Officials underscored the necessity of evaluating evolving grid patterns to accommodate changing consumption behaviours and ensure grid stability to address anticipated future challenges.

Notably, on March 28 this year, during a public hearing for February’s FCA, a senior official of the National Transmission Despatch Company (NTDC) also attributed the increasing electricity costs in Pakistan to the growing shift of consumers to solar energy, coinciding with a significant drop in demand for grid-based power. The official stated, “Due to the increasing solarisation, electricity is becoming more expensive.”

During the proceedings, Nepra member Rafiq Sheikh raised a series of inquiries directed towards the Central Power Purchasing Agency (CPPA) and Power Division, seeking clarification on critical aspects of Pakistan’s energy landscape. He attributed the impending price hike to a decline in electricity sales in March and delayed consumer payments. The intricate adjustments in tariffs, particularly from thermal sources, further contribute to the impending increase.

Rafiq asked the CPPA/NTDC and Power Division what so far they had done to increase the electricity demand. They should have asked the government (Power Division) to devise a policy for increasing demand, especially for the industrial sector. “We will engage with the Ministry and explore avenues to boost demand and address regulatory hurdles,” responded officials when queried about potential collaborations with stakeholders.

On the asking of Rafiq Sheikh, the CPPA representative said that in March, the national grid procured 55 million units from net metering arrangements.

Experts said insights into power generation from Guddu 747-megawatt plants shed light on the nation’s electricity production landscape. Moreover, authorities highlighted the maintenance plan undertaken from March 1st to March 8th by the National Transmission and Despatch Company, stating its impact would also be reflected in the current billing cycle.

Seasonal impacts on the North-South transmission system were discussed, along with variations in production from hydropower and nuclear sources. The impact of LNG (liquefied natural gas) and diesel revenue on tariff adjustments was emphasized, alongside the increasing influence of solarisation on the energy grid.

Authorities detailed the peak hours of solar energy impact, spanning from 9am to 5pm, with subsequent load increases observed from 6pm to 9am, posing technical challenges to grid stability. To maintain grid stability, the RLNG-based power plants are kept active.

Meanwhile, the government is working to introduce gross metering instead of net metering for those domestic and commercial consumers who have gone to solar system ending the swap of electricity units. The upper and middle class have managed to get solar systems installed on their roofs but because of this action, those who are still unable to have the solar system are paying Rs3 per unit more to cope with the loss in revenue, a senior official of Energy Ministry told The News. “The idle capacity is increasing day by day because of self-generation of solar electricity and the burden is being passed on to those who have not got solar system. The country’s installed capacity has increased to close to 45,000 MW and consumers have to pay the capacity payments of Rs2.2 trillion this year.”

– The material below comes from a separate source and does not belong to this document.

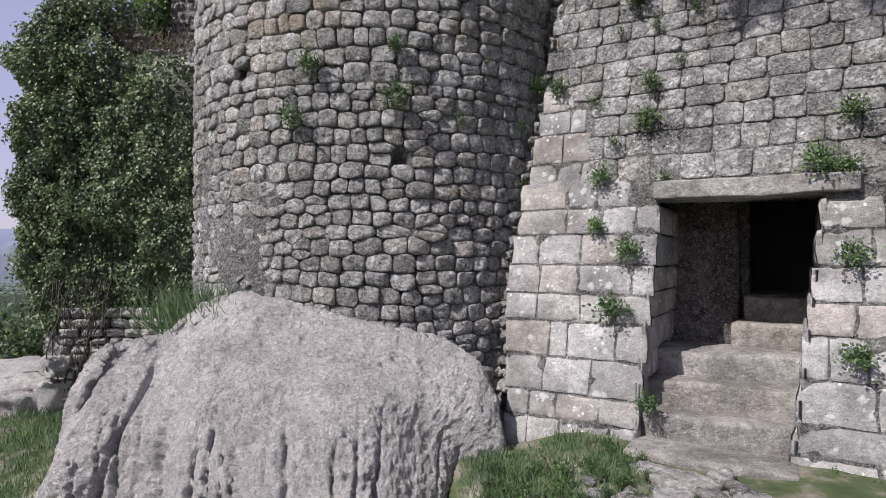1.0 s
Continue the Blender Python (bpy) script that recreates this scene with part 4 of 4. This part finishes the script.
def ruin_stones(parent, o, x0, x1, z0, z1, y, seed, mat, tall=lambda x: 99.0, limit=60, depth=0.14, size=(0.16, 0.38), hs=(0.12, 0.22)):
    r, places = np.random.default_rng(seed), []
    for z, h in courses(z0, z1, *hs, r):
        x = x0
        while x < x1:
            w = r.uniform(*size)
            if z + h / 2 < tall(x + w / 2):
                t = r.normal(0, 0.06)
                places.append((np.array([x + w / 2, y(x + w / 2) - r.uniform(0, 0.05), z + h / 2]) - o, np.array([math.cos(t), 0, math.sin(t)]), np.array([r.normal(0, 0.1), -1.0, r.normal(0.05, 0.1)]), np.array([-math.sin(t), 0, math.cos(t)]), w * 0.94, h * 0.94, depth))
            x += w
    lay_stones(RUBBLE, places, mat, parent, "stone", limit)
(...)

He said: “The solar plates of 6,825 MWs have been imported as of March 31, 2024. Currently, 3,000 MW of electricity is being produced through self-generation based on solarisation.”

The privileged people, the official said, who have managed solar system on their roofs are enjoying through swap of the electricity units under net-metering system, but the system is braving the loss in revenue, so the loss is being faced by those consumers who are without solar system and thrive 100 percent on national grid electricity. They are paying an extra Rs3 per unit in their electricity bills.

“Those who have recovered the cost of solar panels installed on their roofs would be transferred to the gross metering system. The government will properly bill through their meters for the electricity consumers use from national grid and likewise, it would pay for the electricity it gets from the consumers at Rs21 per unit. The differential in payments would be adjusted. The government will send the bills based on Rs50-60 per unit to consumers using solar system for the electricity they use from the grid during night hours and at times when solar system is not generating power up to the mark may be because of rainy days or cloudy weather.”

“There is another proposal that is under active consideration to reduce the power tariff of the solar electricity being generated on roofs to Rs11 per unit as the tariff of solar panels has decreased from 7 cents to 2.5 cents and to this effect the government would soon move Nepra.

So in the days to come, the government would purchase the solar electricity from the consumers at Rs11 per unit instead of Rs22 per unit and would sell them power from national grid at Rs50-60 per unit.”

To a question, the officials said that those consumers are making their minds to install the solar system on their roofs or they have got the system in past two months will be allowed to go on net metering to recover their cost. However, this would continue for the transitional period for 3-6 months.